As an MEP for the past 17 years I have seen some welcome, but agonisingly slow, improvements. But it has been akin to pulling teeth in attempting to have rational discussions about the huge amount of legislation which MEPs have processed over the past 17 years.
I have always argued that MEPs should be required to present their work in the Oireachtas. As the European Union wasn't even a twinkle in De Valera's eye when he drafted our Constitution, speaking rights for MEPs would require a Constitutional referendum. Faced with total apathy in attempts to achieve this, I finally gave up.
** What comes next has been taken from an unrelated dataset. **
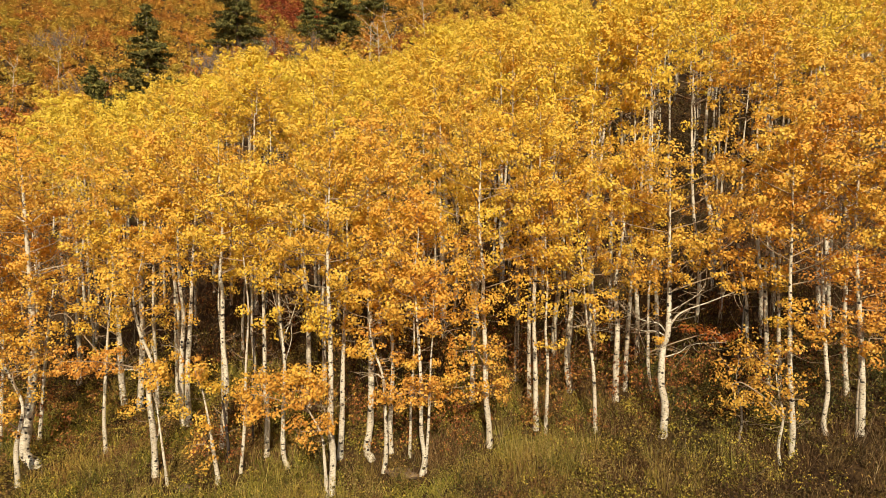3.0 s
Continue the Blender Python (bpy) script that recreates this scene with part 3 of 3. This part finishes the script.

Until the Single European Act was ratified one could rightly point with scorn and derision at the working methods of the European Parliament, but one could equally look with despair at the methods with which we were, in this country, processing this legislation. Only occasionally a business might respond to one's letters asking for comment on some of the technical food legislation.
I travelled the State speaking to concerned environmental groups about the vital Environmental Impact Assessment Directive, from which we had negotiated the classical response faced with difficult legislation - the Derogation. Finally at the end of our seven-year Derogation on the EIA Directive, three days before it was due to become law, a circular, without any explanation, was sent to the county councils, informing them of its existence.
Most of the time we were faced, and indeed still are, with journalistic indifference to the legislation. I remember one well-known correspondent looking at me and saying "I refuse to write anything for the spike".
The implications of what is now the hottest political button in the European Parliament relating to asylum, trafficking and immigration, is sliding through without adequate political debate. Liberals are reluctant to discuss issues which give platforms to the formal and informal xenophobic elements in our society, and rational debate about these issues in detail are generally met with a wall of blustering obfuscation by the Minister for Justice, while those who are rationally dealing, not just with the legislation but with the practical reality of dealing with refugees, are bullied into silence.
There are very serious criminal issues involved with the trafficking, increasingly of unaccompanied minors, which has grave implications for the safety of these children and young people and which is mirrored in immigration law.
The carriers' liability, which has attracted the attention of the hauliers, is an attempt to address the vast money changing hands in the trafficking of humans into the Community from North Africa and the Eastern European countries, where it is estimated that the profits of this trade far out-weigh previous earnings on both drugs and arms.
For far too long we have been happy to concentrate our efforts on agriculture because that is where the pot of gold was buried. The majority of our MEPs in the first years concentrated their efforts exclusively on agriculture to the detriment of other issues such as education, culture, the environment and civil liberties. Happily now, Ireland's representatives can be found across all the Parliamentary committees. Unhappily, we are lucky if we get even a glancing mention in the media for the work we do. The experience gained by MEPs of all parties in the past 15 years is a vital untapped resource for the country and should be utilised within our administrative and political systems. Let the great debate commence. - Yours, etc.,
Mary Banotti MEP, Office of European Parliament, Molesworth Street, Dublin 2.